Description
Describe the bug
When doing a bulk import on tables that have a Bloom filter enabled, the external compactions fail with the error:
compactor_q1 org.apache.accumulo.compactor.Compactor 449 ERROR Compactor thread was interrupted waiting for compaction to start, cancelling job
java.lang.UnsupportedOperationException
at org.apache.accumulo.core.file.BloomFilterLayer$Reader.estimateOverlappingEntries(BloomFilterLayer.java:434)
at org.apache.accumulo.compactor.Compactor.estimateOverlappingEntries(Compactor.java:635)
at org.apache.accumulo.compactor.Compactor$2.lambda$initialize$0(Compactor.java:546)
at java.base/java.util.ArrayList.forEach(ArrayList.java:1596)
at org.apache.accumulo.compactor.Compactor$2.initialize(Compactor.java:540)
at org.apache.accumulo.compactor.Compactor.run(Compactor.java:751)
at org.apache.accumulo.core.trace.TraceWrappedRunnable.run(TraceWrappedRunnable.java:52)

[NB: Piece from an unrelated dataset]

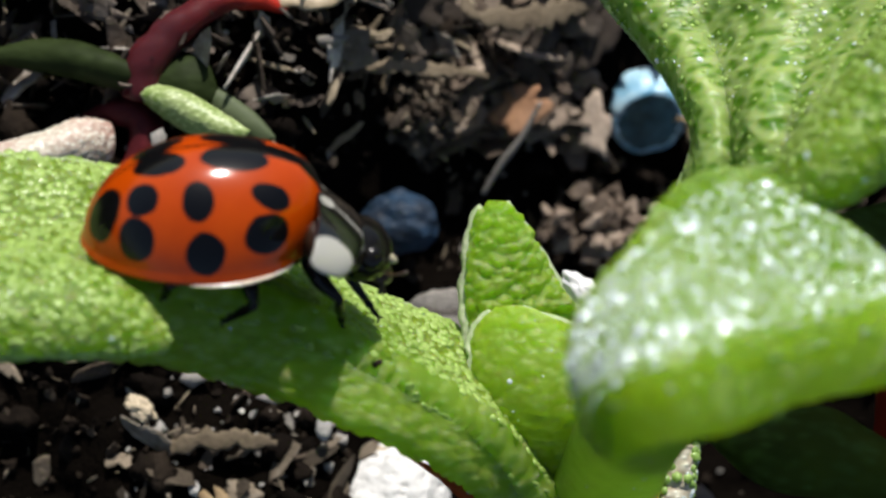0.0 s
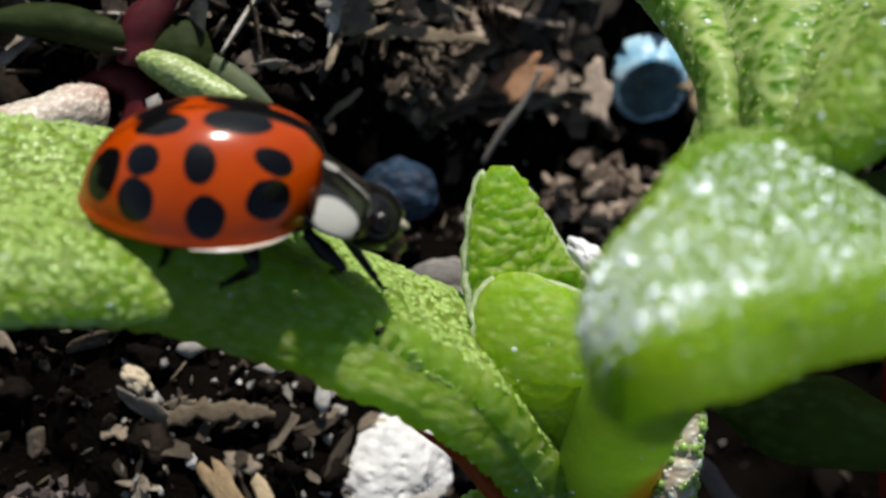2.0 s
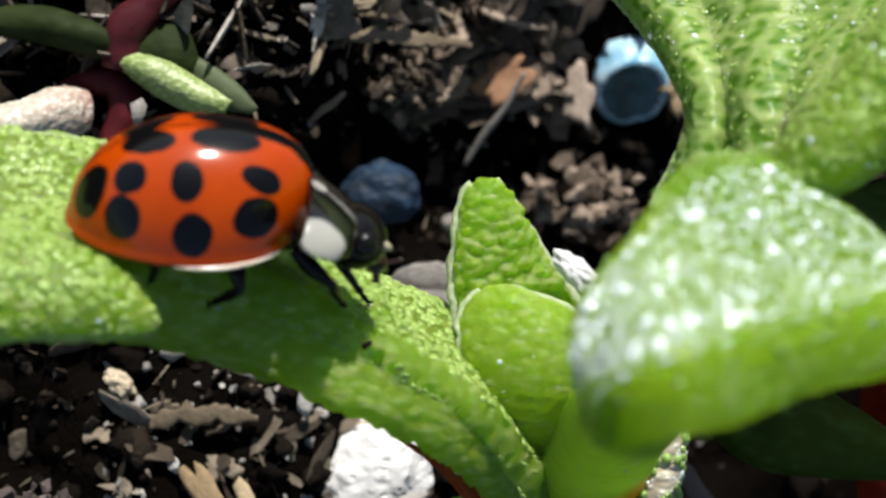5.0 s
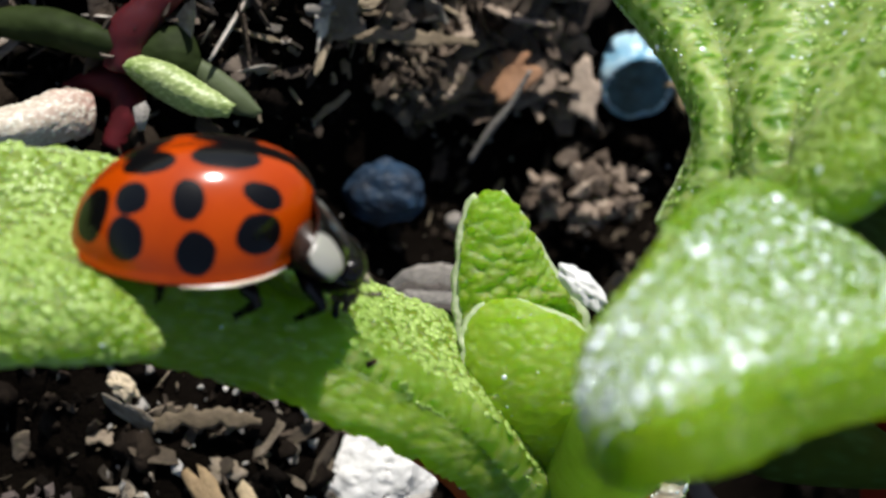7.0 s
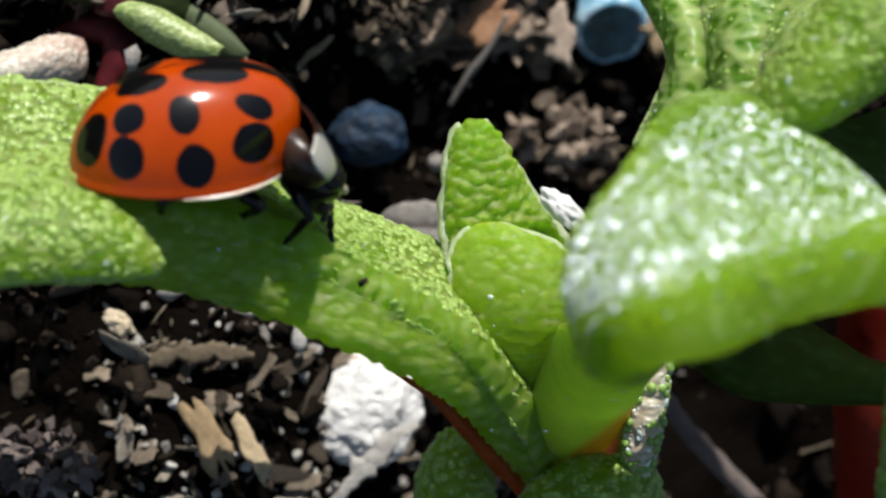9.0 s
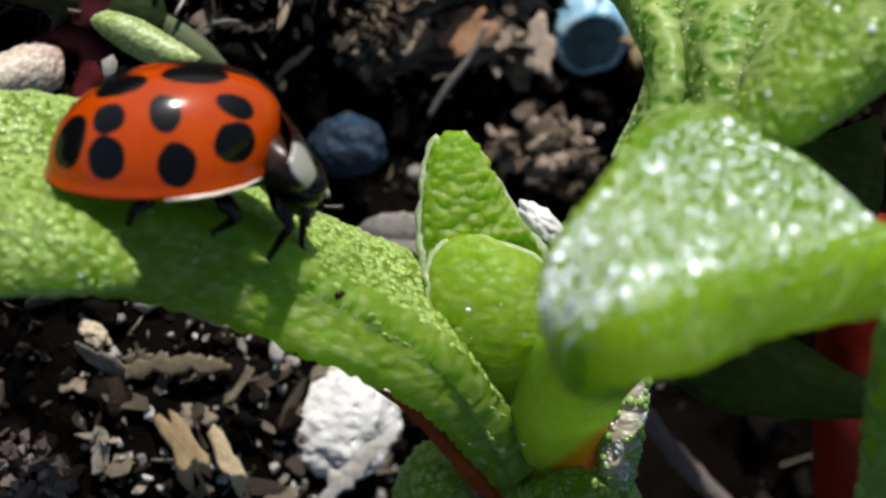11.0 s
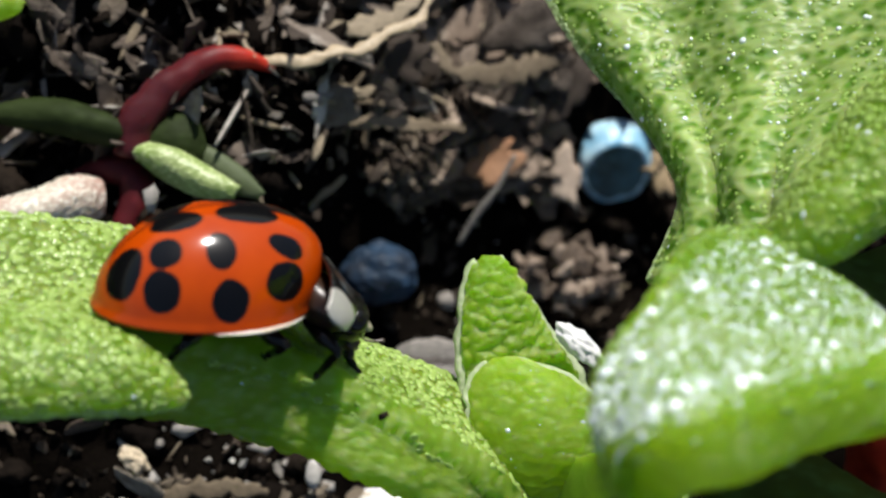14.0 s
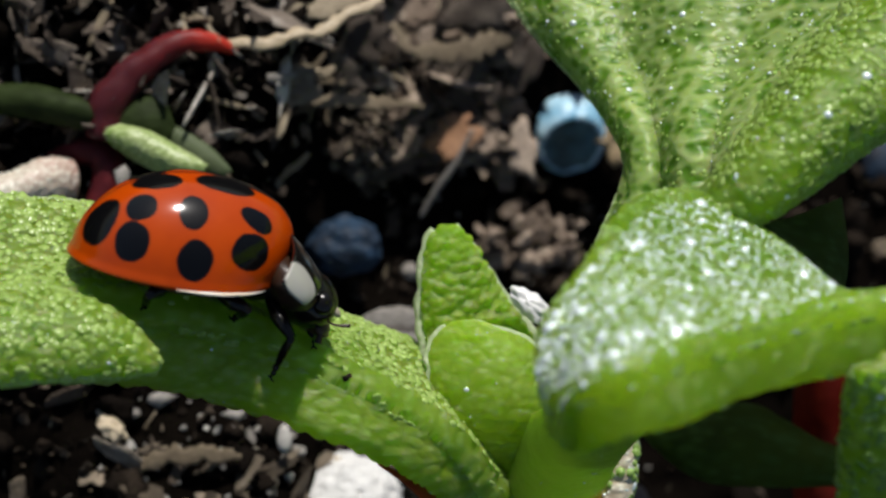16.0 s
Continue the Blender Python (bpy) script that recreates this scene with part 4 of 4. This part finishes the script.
def patterned(name, ground, marks, ink, scale, rough, wobble=0.05, coat=0.5, coat_rough=0.1, soft=0.06):
    """A glossy shell with blotches of another colour, mirrored over its midline.
    marks: centre, radii and turn in plan of each blotch, in units of scale (mm)."""
    n = Nodes(name)
    coord = n.add("ShaderNodeTexCoord")
    split = n.add("ShaderNodeSeparateXYZ")
    n.link(coord.outputs["Object"], split.inputs[0])
    join = n.add("ShaderNodeCombineXYZ")
    for k, axis in enumerate("XYZ"):
        value = split.outputs[axis]
        if axis == "Y":
            value = n.maths("ABSOLUTE", value)
        n.link(n.maths("MULTIPLY", value, 1000 / scale), join.inputs[k])
    shake = n.add("ShaderNodeTexNoise")
    shake.inputs["Scale"].default_value = 1500
    n.link(coord.outputs["Object"], shake.inputs["Vector"])
    cover = 0.0
    for centre, radii, *spin in marks:
        sub = n.add("ShaderNodeVectorMath", operation="SUBTRACT")
        n.link(join.outputs[0], sub.inputs[0])
        sub.inputs[1].default_value = centre
        turned = sub.outputs[0]
        if spin:
            rotate = n.add("ShaderNodeVectorRotate", rotation_type="Z_AXIS")
            rotate.inputs["Angle"].default_value = radians(-spin[0])
            n.link(turned, rotate.inputs["Vector"])
            turned = rotate.outputs[0]
        div = n.add("ShaderNodeVectorMath", operation="DIVIDE")
        n.link(turned, div.inputs[0])
        div.inputs[1].default_value = radii
        size = n.add("ShaderNodeVectorMath", operation="LENGTH")
        n.link(div.outputs[0], size.inputs[0])
        rough_edge = n.maths("ADD", size.outputs["Value"], n.maths("MULTIPLY", n.maths("SUBTRACT", shake.outputs["Fac"], 0.5), wobble * 8))
        inside = n.add("ShaderNodeMapRange")
        inside.interpolation_type = "SMOOTHSTEP"
        inside.inputs["From Min"].default_value = 1 + soft
        inside.inputs["From Max"].default_value = 1 - soft
        n.link(rough_edge, inside.inputs["Value"])
        cover = n.maths("MAXIMUM", cover, inside.outputs[0])
    tone = n.ramp(n.noise(700, 3), [(0.3, ground[0]), (0.7, ground[1])])
    n.set(n.mix(cover, tone, ink), rough, Coat_Weight=coat, Coat_Roughness=coat_rough, Coat_IOR=1.6, Specular_IOR_Level=0.05)
    bumps = n.add("ShaderNodeBump")
    bumps.inputs["Strength"].default_value, bumps.inputs["Distance"].default_value = 0.22, 0.00003
    n.link(n.noise(1300, 2), bumps.inputs["Height"])
    n.link(bumps.outputs["Normal"], n.bsdf.inputs["Normal"])
    n.link(bumps.outputs["Normal"], n.bsdf.inputs["Coat Normal"])
    return n.mat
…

at java.base/java.lang.Thread.run(Thread.java:1583)
Versions (OS, Maven, Java, and others, as appropriate):
- Affected version(s) of this project: 2.1.3
To Reproduce
Steps to reproduce the behavior (or a link to an example repository that reproduces the problem):
Start a local fluo-uno cluster with the default external compactors enabled as defined in fluo-uno/install/accumulo-2.1.3/conf/cluster.yaml
branch: main (e8f3ba9), accumulo version 2.1.3
Generate local bulk import files with accumulo-examples/src/main/java/org/apache/accumulo/examples/mapreduce/bulk/BulkIngestExample.java
I disabled the client.tableOperations().importDirectory and performed the bulk import in the Accumulo shell.
I changed the default 1k rows to 2M rows.
branch: 2.1 (9d400cd)
Then copy to HDFS
hadoop fs -mkdir -p /tmp/bulkWork
hadoop fs -copyFromLocal /.../accumulo-examples/tmp/bulkWork/ /tmp/bulkWork
In the Accumulo shell:
createtable test1
Enable bloom filter
config -t test1 -s table.bloom.enabled=true
This config is very likely not necessary (but I figured it'd help triggering compactions)
config -t test1 -s table.split.threshold=100K
Configure external compactions in the shell:
config -s tserver.compaction.major.service.cs1.planner=org.apache.accumulo.core.spi.compaction.DefaultCompactionPlanner
config -s 'tserver.compaction.major.service.cs1.planner.opts.executors=[{"name":"large","type":"external","queue":"q1"}]'
config -t test1 -s table.compaction.dispatcher.opts.service=cs1
Do the bulk load
importdirectory -t test1 /tmp/bulkWork/bulkWork/files true
Start compaction in the shell
compact -t test1 -w
Resulting in the specified errors in the Monitor.
Expected behavior
No errors when externally compacting bulk-loaded bloom filter-enabled tables.
Additional context
Note unrelated to the problem:
I had to disable
<arg>-Xlint:all</arg>
in the root pom.xml for the project to compile (with a clean clone, Java 21).